Under the MSA the term “modern slavery” includes slavery, servitude and forced or compulsory labour. Human trafficking arises when someone facilitates or arranges the travel of another person with a view to exploiting them, regardless of whether or not they agree to travel. Whilst incidents of modern slavery or human trafficking occurring in the UK is believed to be relatively uncommon, problems arise more frequently across global supply chains.
Does my business need to produce a Slavery Statement?

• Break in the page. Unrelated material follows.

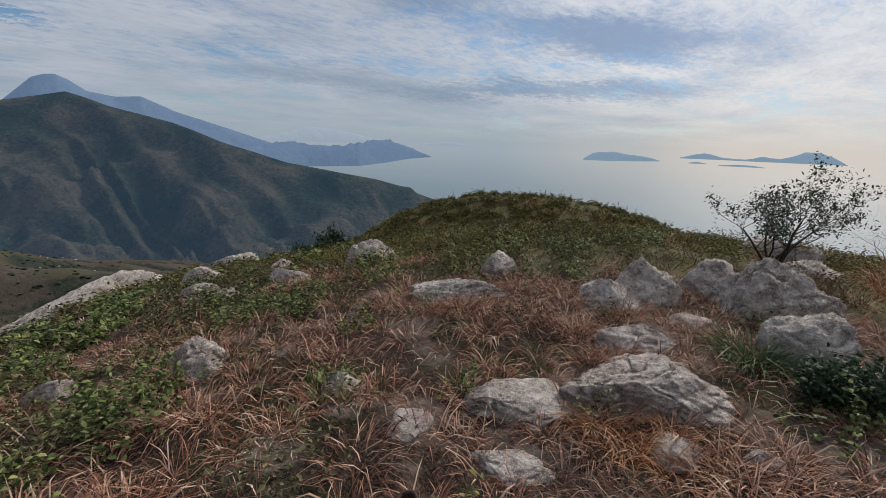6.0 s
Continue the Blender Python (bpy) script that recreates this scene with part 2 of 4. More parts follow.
def far_hill_material(name, grass, scrub, glow, strength, scale=0.02, relief=8.0, gullies=0.0, shore=None):
    """Wooded hills with sea haze painted on: bluish colour and a glow of their own."""
    m, n, out = material(name)
    p = place_of(n)
    f = n.math("ADD", n.math("MULTIPLY", n.noise(p, scale, 8, 0.65, 0.5), 0.6), n.math("MULTIPLY", n.noise(p, scale * 9, 5, 0.7), 0.4))
    # darker with gully depth: scrub, and relief put into the colour
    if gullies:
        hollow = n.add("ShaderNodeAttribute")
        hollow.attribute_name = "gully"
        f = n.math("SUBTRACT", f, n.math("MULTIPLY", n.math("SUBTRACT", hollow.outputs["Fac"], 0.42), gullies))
    colour = n.ramp(f, [(0.42, scrub), (0.50, tuple(0.62 * a + 0.38 * b for a, b in zip(scrub, grass))), (0.60, grass)])
    clump = n.cells(p, scale * 11)
    colour = n.mix(n.span(clump, 0.5, 0.2, 0.0, 0.35), colour, tuple(c * 0.55 for c in scrub))
    colour = n.mix(n.span(n.noise(p, scale * 16, 3, 0.6), 0.68, 0.74, 0.0, 0.8), colour, tuple(min(c * 2.6, 0.5) for c in grass))
    if shore is not None:
        axes = n.add("ShaderNodeSeparateXYZ")
        n.put(axes.inputs[0], p)
        wash = n.math("ADD", axes.outputs[2], n.math("MULTIPLY", n.noise(p, 0.12, 4, 0.7), 5.0))
        colour = n.mix(n.span(wash, shore + 5.6, shore + 4.2, 0.0, 0.85), colour, (0.30, 0.265, 0.225))
    b = principled(n, out, colour, 1.0, n.bump(n.noise(p, scale * 5, 6, 0.7), 1.0, relief), spec=0.0)
    # haze put into the surface itself as emission
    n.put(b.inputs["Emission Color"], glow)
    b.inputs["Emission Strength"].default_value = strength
    return m


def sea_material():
    """Water near the shore; further out a glowing haze colour is painted in, up to the horizon."""
    m, n, out = material("sea")
    p = place_of(n)
    streak = n.noise(n.vec("MULTIPLY", p, (0.002, 0.0007, 1.0)), 1.0, 5, 0.6)
    colour = n.ramp(streak, [(0.3, (0.075, 0.132, 0.160)), (0.7, (0.105, 0.162, 0.19))])
    wave = n.math("ADD", n.noise(p, 0.03, 6, 0.7), n.math("MULTIPLY", n.noise(p, 0.2, 4, 0.7), 0.3))
    b = principled(n, out, colour, 0.6, n.bump(wave, 0.30, 3.0), spec=0.2)
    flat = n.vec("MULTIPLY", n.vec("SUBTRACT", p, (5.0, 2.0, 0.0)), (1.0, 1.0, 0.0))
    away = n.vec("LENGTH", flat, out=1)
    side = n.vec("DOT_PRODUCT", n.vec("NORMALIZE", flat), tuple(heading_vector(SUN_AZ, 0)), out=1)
    # haze painted on the water as emission, brighter sunward, dimmer to the south
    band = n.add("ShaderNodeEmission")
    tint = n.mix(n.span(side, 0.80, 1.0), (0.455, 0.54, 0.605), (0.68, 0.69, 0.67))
    # sun glitter near the horizon, painted as a narrow pale glow
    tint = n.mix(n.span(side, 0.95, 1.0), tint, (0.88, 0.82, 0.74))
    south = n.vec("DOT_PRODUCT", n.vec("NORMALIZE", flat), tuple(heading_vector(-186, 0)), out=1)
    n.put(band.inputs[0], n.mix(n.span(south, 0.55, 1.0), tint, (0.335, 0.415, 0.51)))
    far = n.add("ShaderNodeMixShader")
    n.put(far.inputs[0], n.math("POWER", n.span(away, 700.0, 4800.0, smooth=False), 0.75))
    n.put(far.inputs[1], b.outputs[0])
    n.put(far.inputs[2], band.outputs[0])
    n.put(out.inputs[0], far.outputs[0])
    return m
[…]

Section 54 applies to ‘commercial organisations’- this includes body corporates (such as limited companies and public listed companies) and partnerships which meet the following criteria:
- part or all of business is carried out in the UK
- the business supplies goods or services; and
- the business has a total annual turnover exceeding £36million
The section 54 requirement does therefore not apply to sole traders and your business must have a high turnover before the requirement applies.
What should the statement contain?
Whilst your Slavery Statement must set out the steps you have taken to ensure slavery and human trafficking has not taken place at any point of the supply chain, Home Office guidance states that you do not need to provide a guarantee that it has not occurred. Other than this, there is no prescribed form for the Statement to meet. Section 54 simply suggests that the Statement might address the following:
- the organisation’s structure
- your policy in relation to slavery and human trafficking
- your due diligence processes to ensure slavery or human trafficking is not occurring
- any high risk areas identified within the supply chain, these might be based on location, industry and recruitment processes for example; and
- any training provided to employees to help tackle the issue
Once made, you should publish your Slavery Statement in a prominent place on your website.
When do we need to produce the statement?
There is no prescribed time limit for producing a Slavery Statement, however Home Office guidance recommends it is published as soon as reasonably practicable after the end of the financial year.
What happens if my business does not comply?
Reports that you have not taken necessary steps to address modern slavery and human trafficking will clearly be damaging to your business’ reputation and brand. Further, the Secretary of State can apply for an injunction against you in the High Court, enforcing compliance with section 54 obligations. If you then fail to produce a Statement you will be in contempt of a court order and liable to an unlimited fine.